▶ _Task_: Your task is to copy the material exactly.

+++

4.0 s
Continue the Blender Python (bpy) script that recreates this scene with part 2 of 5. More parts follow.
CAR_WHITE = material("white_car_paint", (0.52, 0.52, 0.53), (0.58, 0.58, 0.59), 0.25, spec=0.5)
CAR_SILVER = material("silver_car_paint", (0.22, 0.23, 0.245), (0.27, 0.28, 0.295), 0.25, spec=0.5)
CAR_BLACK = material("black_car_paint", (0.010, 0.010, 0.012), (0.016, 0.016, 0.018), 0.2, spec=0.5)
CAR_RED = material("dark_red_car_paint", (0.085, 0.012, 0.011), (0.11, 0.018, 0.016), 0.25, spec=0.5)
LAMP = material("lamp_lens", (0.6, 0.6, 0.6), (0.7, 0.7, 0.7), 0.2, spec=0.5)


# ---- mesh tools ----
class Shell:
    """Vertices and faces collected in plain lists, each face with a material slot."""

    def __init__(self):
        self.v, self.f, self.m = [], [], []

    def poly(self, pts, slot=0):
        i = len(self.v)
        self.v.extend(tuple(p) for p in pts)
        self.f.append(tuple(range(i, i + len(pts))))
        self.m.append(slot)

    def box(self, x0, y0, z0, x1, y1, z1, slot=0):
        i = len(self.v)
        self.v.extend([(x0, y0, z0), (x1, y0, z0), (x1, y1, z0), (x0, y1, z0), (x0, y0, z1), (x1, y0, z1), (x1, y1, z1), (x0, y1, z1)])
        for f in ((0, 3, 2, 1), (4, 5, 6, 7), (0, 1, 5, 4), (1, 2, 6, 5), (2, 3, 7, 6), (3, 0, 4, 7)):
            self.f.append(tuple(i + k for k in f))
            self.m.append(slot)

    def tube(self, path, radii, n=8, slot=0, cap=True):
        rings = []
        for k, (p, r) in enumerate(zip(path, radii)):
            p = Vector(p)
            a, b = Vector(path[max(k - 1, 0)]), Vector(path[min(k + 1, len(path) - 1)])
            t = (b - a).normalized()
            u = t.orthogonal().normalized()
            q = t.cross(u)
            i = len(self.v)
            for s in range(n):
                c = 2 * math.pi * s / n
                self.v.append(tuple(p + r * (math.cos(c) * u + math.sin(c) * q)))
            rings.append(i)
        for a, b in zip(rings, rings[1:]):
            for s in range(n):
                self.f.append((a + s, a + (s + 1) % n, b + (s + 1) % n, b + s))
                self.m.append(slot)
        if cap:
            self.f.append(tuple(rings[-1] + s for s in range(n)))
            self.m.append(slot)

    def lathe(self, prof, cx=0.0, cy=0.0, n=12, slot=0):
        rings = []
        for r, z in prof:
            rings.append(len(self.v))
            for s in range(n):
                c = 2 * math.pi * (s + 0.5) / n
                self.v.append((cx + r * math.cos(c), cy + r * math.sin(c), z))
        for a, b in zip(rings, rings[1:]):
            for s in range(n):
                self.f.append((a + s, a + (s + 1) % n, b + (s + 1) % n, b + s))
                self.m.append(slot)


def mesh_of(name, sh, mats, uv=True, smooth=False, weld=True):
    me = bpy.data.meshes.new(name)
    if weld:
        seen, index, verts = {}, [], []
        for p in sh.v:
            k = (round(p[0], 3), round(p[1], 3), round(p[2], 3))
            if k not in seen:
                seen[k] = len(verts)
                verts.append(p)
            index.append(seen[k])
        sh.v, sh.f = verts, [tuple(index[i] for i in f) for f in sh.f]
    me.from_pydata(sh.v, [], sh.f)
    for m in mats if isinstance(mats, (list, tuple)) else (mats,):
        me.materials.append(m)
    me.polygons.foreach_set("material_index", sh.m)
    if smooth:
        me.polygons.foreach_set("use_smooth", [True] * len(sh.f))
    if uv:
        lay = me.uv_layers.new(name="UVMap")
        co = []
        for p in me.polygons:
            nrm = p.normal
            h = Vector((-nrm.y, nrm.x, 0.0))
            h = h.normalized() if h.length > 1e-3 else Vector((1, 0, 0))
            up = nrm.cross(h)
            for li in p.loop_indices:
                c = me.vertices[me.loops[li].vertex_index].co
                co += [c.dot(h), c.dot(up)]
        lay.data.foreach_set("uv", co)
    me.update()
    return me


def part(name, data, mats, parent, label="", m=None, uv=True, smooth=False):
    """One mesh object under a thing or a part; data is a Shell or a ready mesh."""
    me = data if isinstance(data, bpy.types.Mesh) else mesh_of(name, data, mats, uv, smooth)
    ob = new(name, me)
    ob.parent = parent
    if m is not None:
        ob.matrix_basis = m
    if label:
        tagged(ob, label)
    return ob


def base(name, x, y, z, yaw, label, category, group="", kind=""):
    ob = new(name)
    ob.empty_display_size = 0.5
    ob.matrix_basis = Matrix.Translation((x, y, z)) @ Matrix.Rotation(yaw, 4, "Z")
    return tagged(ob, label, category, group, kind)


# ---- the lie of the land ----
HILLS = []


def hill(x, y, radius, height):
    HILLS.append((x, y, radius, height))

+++

▶ _Completed exercise_:
4.0 s
Continue the Blender Python (bpy) script that recreates this scene with part 2 of 5. More parts follow.
CAR_WHITE = material("white_car_paint", (0.52, 0.52, 0.53), (0.58, 0.58, 0.59), 0.25, spec=0.5)
CAR_SILVER = material("silver_car_paint", (0.22, 0.23, 0.245), (0.27, 0.28, 0.295), 0.25, spec=0.5)
CAR_BLACK = material("black_car_paint", (0.010, 0.010, 0.012), (0.016, 0.016, 0.018), 0.2, spec=0.5)
CAR_RED = material("dark_red_car_paint", (0.085, 0.012, 0.011), (0.11, 0.018, 0.016), 0.25, spec=0.5)
LAMP = material("lamp_lens", (0.6, 0.6, 0.6), (0.7, 0.7, 0.7), 0.2, spec=0.5)


# ---- mesh tools ----
class Shell:
    """Vertices and faces collected in plain lists, each face with a material slot."""

    def __init__(self):
        self.v, self.f, self.m = [], [], []

    def poly(self, pts, slot=0):
        i = len(self.v)
        self.v.extend(tuple(p) for p in pts)
        self.f.append(tuple(range(i, i + len(pts))))
        self.m.append(slot)

    def box(self, x0, y0, z0, x1, y1, z1, slot=0):
        i = len(self.v)
        self.v.extend([(x0, y0, z0), (x1, y0, z0), (x1, y1, z0), (x0, y1, z0), (x0, y0, z1), (x1, y0, z1), (x1, y1, z1), (x0, y1, z1)])
        for f in ((0, 3, 2, 1), (4, 5, 6, 7), (0, 1, 5, 4), (1, 2, 6, 5), (2, 3, 7, 6), (3, 0, 4, 7)):
            self.f.append(tuple(i + k for k in f))
            self.m.append(slot)

    def tube(self, path, radii, n=8, slot=0, cap=True):
        rings = []
        for k, (p, r) in enumerate(zip(path, radii)):
            p = Vector(p)
            a, b = Vector(path[max(k - 1, 0)]), Vector(path[min(k + 1, len(path) - 1)])
            t = (b - a).normalized()
            u = t.orthogonal().normalized()
            q = t.cross(u)
            i = len(self.v)
            for s in range(n):
                c = 2 * math.pi * s / n
                self.v.append(tuple(p + r * (math.cos(c) * u + math.sin(c) * q)))
            rings.append(i)
        for a, b in zip(rings, rings[1:]):
            for s in range(n):
                self.f.append((a + s, a + (s + 1) % n, b + (s + 1) % n, b + s))
                self.m.append(slot)
        if cap:
            self.f.append(tuple(rings[-1] + s for s in range(n)))
            self.m.append(slot)

    def lathe(self, prof, cx=0.0, cy=0.0, n=12, slot=0):
        rings = []
        for r, z in prof:
            rings.append(len(self.v))
            for s in range(n):
                c = 2 * math.pi * (s + 0.5) / n
                self.v.append((cx + r * math.cos(c), cy + r * math.sin(c), z))
        for a, b in zip(rings, rings[1:]):
            for s in range(n):
                self.f.append((a + s, a + (s + 1) % n, b + (s + 1) % n, b + s))
                self.m.append(slot)


def mesh_of(name, sh, mats, uv=True, smooth=False, weld=True):
    me = bpy.data.meshes.new(name)
    if weld:
        seen, index, verts = {}, [], []
        for p in sh.v:
            k = (round(p[0], 3), round(p[1], 3), round(p[2], 3))
            if k not in seen:
                seen[k] = len(verts)
                verts.append(p)
            index.append(seen[k])
        sh.v, sh.f = verts, [tuple(index[i] for i in f) for f in sh.f]
    me.from_pydata(sh.v, [], sh.f)
    for m in mats if isinstance(mats, (list, tuple)) else (mats,):
        me.materials.append(m)
    me.polygons.foreach_set("material_index", sh.m)
    if smooth:
        me.polygons.foreach_set("use_smooth", [True] * len(sh.f))
    if uv:
        lay = me.uv_layers.new(name="UVMap")
        co = []
        for p in me.polygons:
            nrm = p.normal
            h = Vector((-nrm.y, nrm.x, 0.0))
            h = h.normalized() if h.length > 1e-3 else Vector((1, 0, 0))
            up = nrm.cross(h)
            for li in p.loop_indices:
                c = me.vertices[me.loops[li].vertex_index].co
                co += [c.dot(h), c.dot(up)]
        lay.data.foreach_set("uv", co)
    me.update()
    return me


def part(name, data, mats, parent, label="", m=None, uv=True, smooth=False):
    """One mesh object under a thing or a part; data is a Shell or a ready mesh."""
    me = data if isinstance(data, bpy.types.Mesh) else mesh_of(name, data, mats, uv, smooth)
    ob = new(name, me)
    ob.parent = parent
    if m is not None:
        ob.matrix_basis = m
    if label:
        tagged(ob, label)
    return ob


def base(name, x, y, z, yaw, label, category, group="", kind=""):
    ob = new(name)
    ob.empty_display_size = 0.5
    ob.matrix_basis = Matrix.Translation((x, y, z)) @ Matrix.Rotation(yaw, 4, "Z")
    return tagged(ob, label, category, group, kind)


# ---- the lie of the land ----
HILLS = []


def hill(x, y, radius, height):
    HILLS.append((x, y, radius, height))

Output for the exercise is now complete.